STORED DATA.

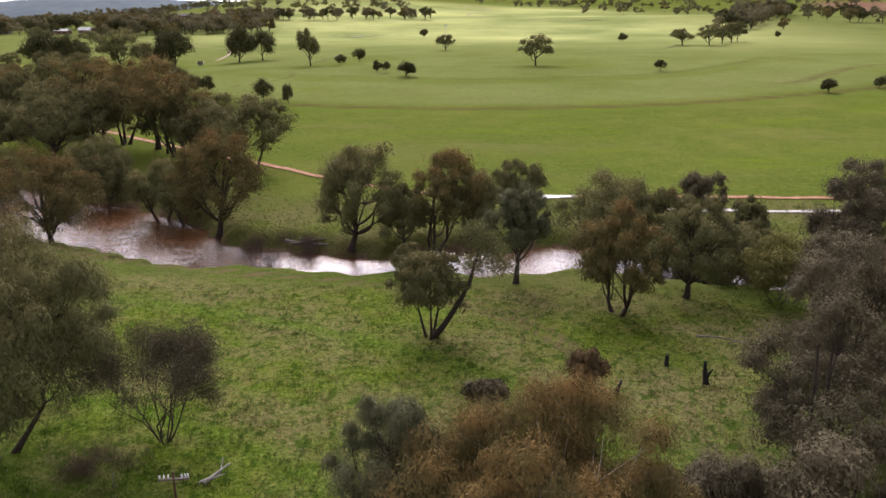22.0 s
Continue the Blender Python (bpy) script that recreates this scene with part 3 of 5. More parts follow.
def soil_share(x, y, z):
    """How bare the soil is: under the bridge, on the embankment, at the water's edge, on worn tracks."""
    s = (x - RAIL[0]) * ALONG[0] + (y - RAIL[1]) * ALONG[1]
    q = (x - RAIL[0]) * ACROSS[0] + (y - RAIL[1]) * ACROSS[1] - 1.0
    below = smooth(-2, 3, s) * smooth(40, 34, s) * smooth(5.5, 1.0, q) * smooth(-40, -30, q)
    bank = smooth(6.8, 4.8, -q) * smooth(8.6, 6.2, q) * smooth(3, 0, s) * 0.75
    slope = smooth(1.0, 2.0, q) * smooth(8.2, 5.0, q) * smooth(-1, 1, s) * smooth(19, 9, s) * 0.72
    shore = smooth(WATER + 0.75, WATER + 0.25, z) * 0.9
    return np.clip(np.maximum.reduce([below, bank, slope, shore]), 0, 1)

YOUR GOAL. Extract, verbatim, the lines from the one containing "Continue the Blender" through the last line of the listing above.

CORRECT RESPONSE.
Continue the Blender Python (bpy) script that recreates this scene with part 3 of 5. More parts follow.
def soil_share(x, y, z):
    """How bare the soil is: under the bridge, on the embankment, at the water's edge, on worn tracks."""
    s = (x - RAIL[0]) * ALONG[0] + (y - RAIL[1]) * ALONG[1]
    q = (x - RAIL[0]) * ACROSS[0] + (y - RAIL[1]) * ACROSS[1] - 1.0
    below = smooth(-2, 3, s) * smooth(40, 34, s) * smooth(5.5, 1.0, q) * smooth(-40, -30, q)
    bank = smooth(6.8, 4.8, -q) * smooth(8.6, 6.2, q) * smooth(3, 0, s) * 0.75
    slope = smooth(1.0, 2.0, q) * smooth(8.2, 5.0, q) * smooth(-1, 1, s) * smooth(19, 9, s) * 0.72
    shore = smooth(WATER + 0.75, WATER + 0.25, z) * 0.9
    return np.clip(np.maximum.reduce([below, bank, slope, shore]), 0, 1)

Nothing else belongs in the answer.